Мы занимались благотворительностью – не напоказ, не для строчки в отчете, а потому что – а как иначе? Больной ребенок, которому нужна помощь? Бросали все силы. Трудные подростки? Занимались с трудными подростками. Встречались, разговаривали, снова встречались и снова разговаривали.
Ветераны войны – это было святое. Мы уважали их бесконечно, каждый инструктор курировал (здесь это слово имело совсем иное значение) «своего» ветерана – и кураторство отнюдь не сводилось к подаркам на 9 Мая.
Может, комсомол был и не лучшим местом, где нужно вырабатывать систему ценностей, но я оказался в комсомоле. И вырабатывал свою систему ценностей там, изучая ВЛКСМ изнутри, отторгая фальшь комсомольских отчетов и впитывая здравые моменты.
Кто-то сказал, что комсомол зажигал молодежи глаза. Думаю, этот кто-то перепутал причину со следствием – в комсомоле трудно было работать, не имея горящих глаз. Когда наступила новая эпоха – с новыми экономическими, моральными, политическими ценностями, – я совершенно не удивился, увидев, что первыми, кто сориентировался в ней, стали бывшие комсомольцы. Тот же Ходорковский, к примеру. Комсомольцы умели чувствовать новое.
Портрет человека. Ирина Червакова
В Москву она приехала из Норильска: работала там секретарем горкома комсомола. Вообще, чтобы понять Иру, нужно знать Норильск. Город за полярным кругом, край вечной мерзлоты был еще и краем свободомыслия.
В Норильск ссылали заключенных. В основном – политзаключенных. Норильской горно-обогатительный комбинат, нынешний «Норникель», построен во многом благодаря их труду.
В Норильск приезжали Окуджава, Аксенов – и вся та творческая интеллигенция, что вполне могла бы быть причислена к диссидентам. В Норильске жили не по Конституции, а по чести и совести. Предательства не прощали, понятие дружбы было свято.

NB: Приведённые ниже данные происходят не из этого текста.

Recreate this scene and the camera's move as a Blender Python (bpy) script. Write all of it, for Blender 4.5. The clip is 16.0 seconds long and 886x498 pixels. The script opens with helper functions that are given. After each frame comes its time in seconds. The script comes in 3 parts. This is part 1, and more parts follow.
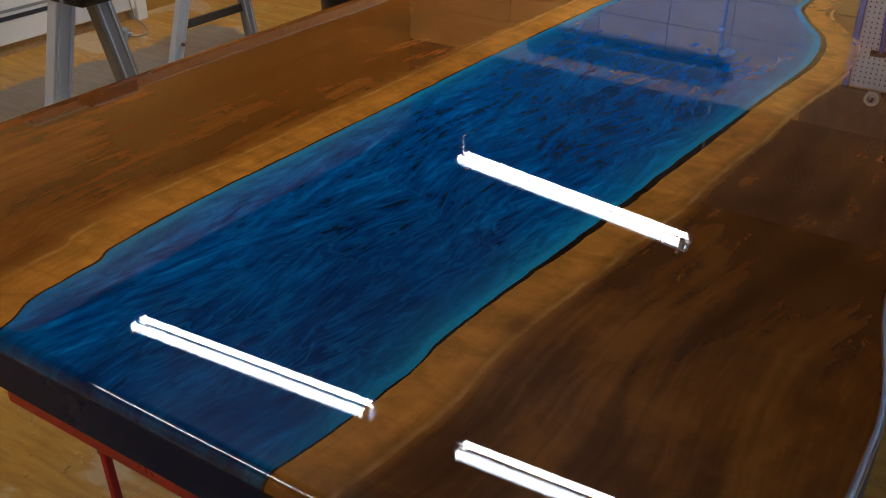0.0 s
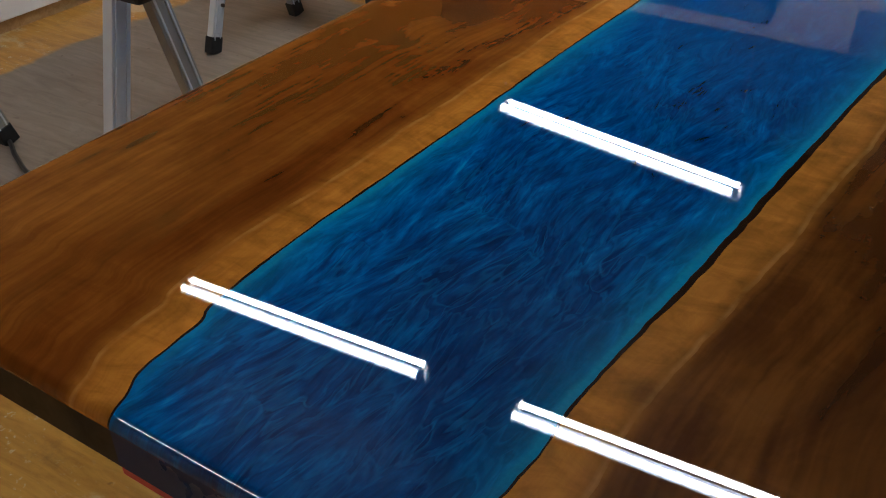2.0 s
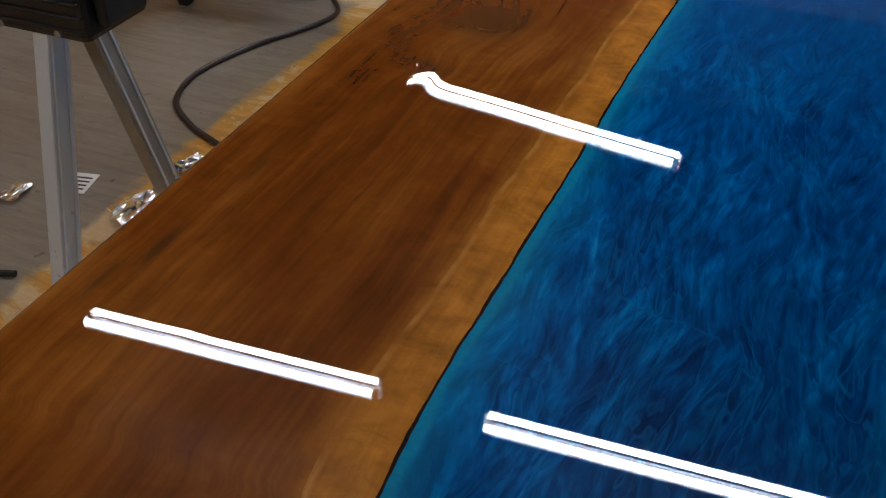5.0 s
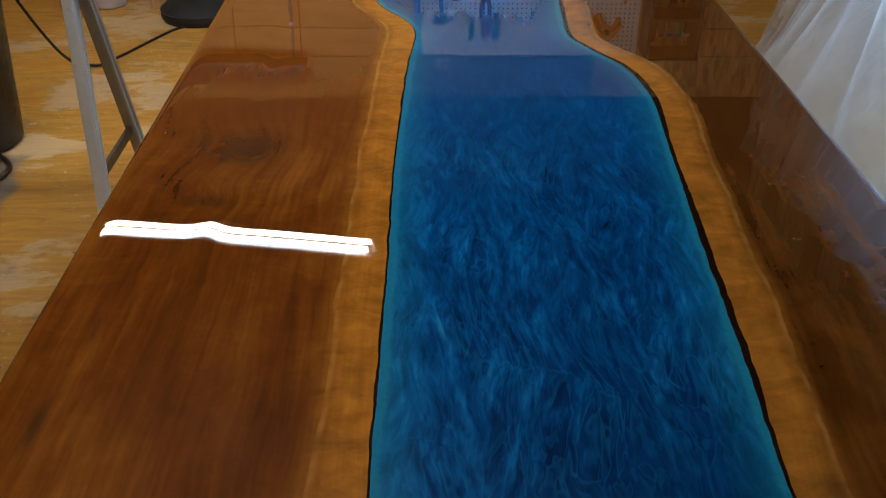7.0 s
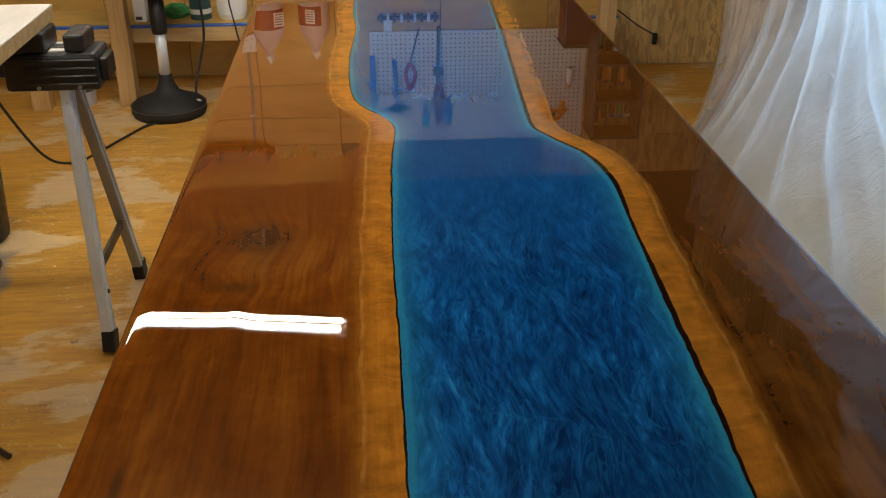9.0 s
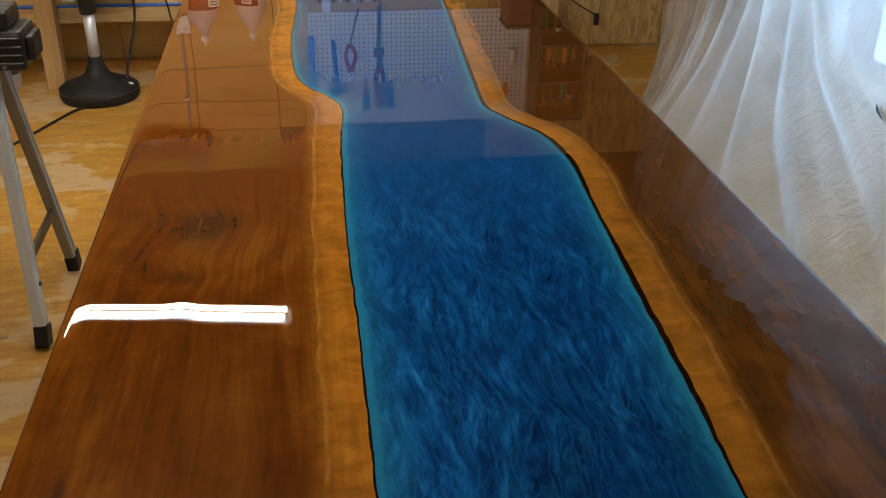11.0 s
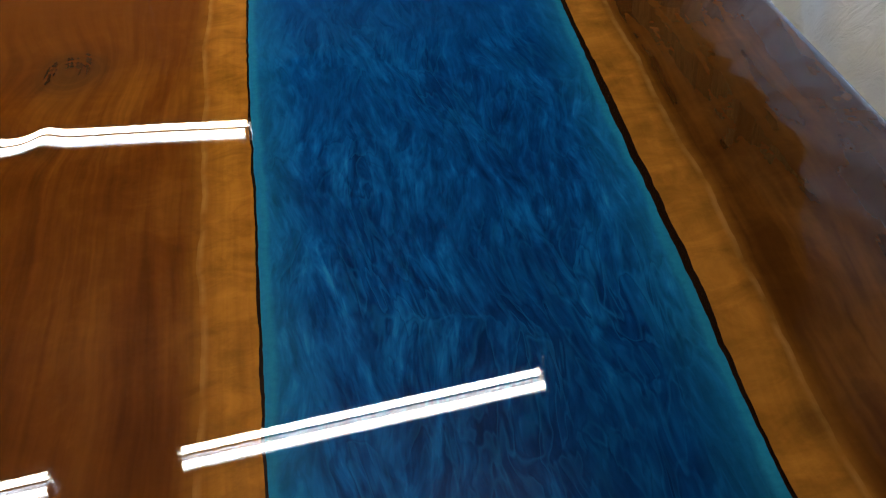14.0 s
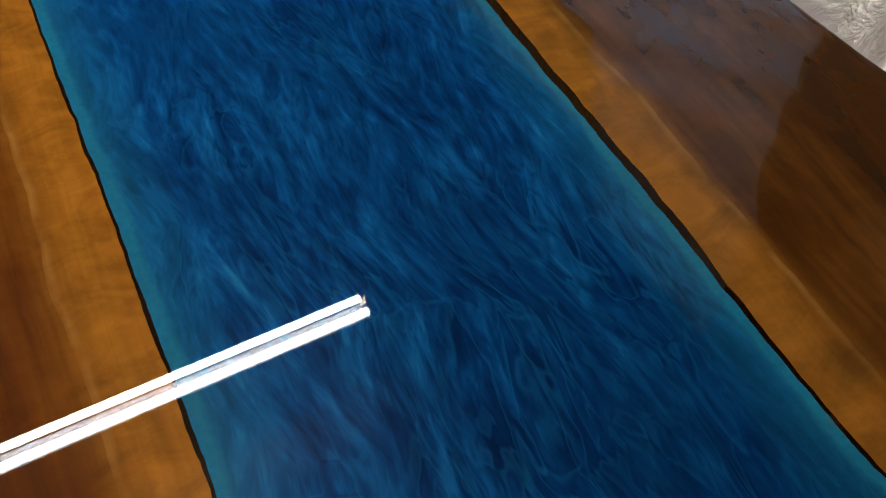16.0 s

В такой атмосфере в норильском горкоме комсомола работала Ира Червакова. А потом – со всем своим идеализмом, честностью, чистотой – переехала на работу в московский ЦК ВЛКСМ.
Мы сдружились с ней сразу: наши сыновья были ровесниками, обоих звали Мишами. Нам было по пути до дома – и возвращаясь с работы, мы порой надолго останавливались у развилки, чтобы договорить разговор, дообсуждать мысль, доспорить о чем-то важном.
Но главное – мы были с ней людьми одной крови. Разве что идеализма в ней оказалось побольше. Ее представление о комсомольцах базировалось на книге о Павке Корчагине – она была искренне уверена, что таким настоящий комсомолец и должен быть: советским подвижником и святым. Не меньше.
Иру в ЦК комсомола уважали все. Даже самые прожженные карьеристы понимали: она – тот самый «гений чистой красоты», по-настоящему честный человек и эталон нравственности, по которому можно оценивать любой свой поступок. Просто подумать: «Что про это сказала бы Ира Червакова?» – и все становилось ясно.
В ЦК ВЛКСМ Ира курировала молодежную редакцию телевидения. Не случайно: она сама начинала как телевизионный журналист. В «молодежке» Иру обожали так же сильно, как в ЦК. Никто не называл ее Ириной Михайловной – только Ира, Ирочка.
Каждый раз, когда «сверху» прилетала критика на вышедшую в эфир передачу, Ира грудью бросалась на защиту «своих». А претензий к работе молодежной редакции было хоть отбавляй – слишком уж много вольнодумства позволяли себе ее сотрудники. Словом, Ира регулярно получала за «своих». Но не переставала их столь же рьяно защищать.
– Эдик, – Ира поймала меня за локоть в коридоре ЦК, – пойдем в кабинет, надо поговорить.
– Да давай тут. – Я куда-то спешил, на счету была каждая минута.
– Нет, Эдик, это серьезно, пойдем.
Я знал: у Иры из-за ее «молодежки» непростой период. Ее телевизионщики «довыступались»: руководство ЦК партии приняло решение уволить заместителя главного редактора молодежной редакции Маргариту Эскину. В партии сочли, что корень вольнодумства – это Маргарита Александровна, и решили избавить от нее редакцию.
Вообще, журналисты «молодежки» работали в практически идеальных условиях. С одной стороны их прикрывала Ира Червакова, с другой – главный редактор Валерий Александрович Иванов, которого руководитель Центрального телевидения Энвер Назимович Мамедов называл главным редактором с глазами кормящей матери. В больших голубых глазах Иванова и правда светилось столько любви к своим сотрудникам, что становилось понятно: «молодежка» под надежным прикрытием.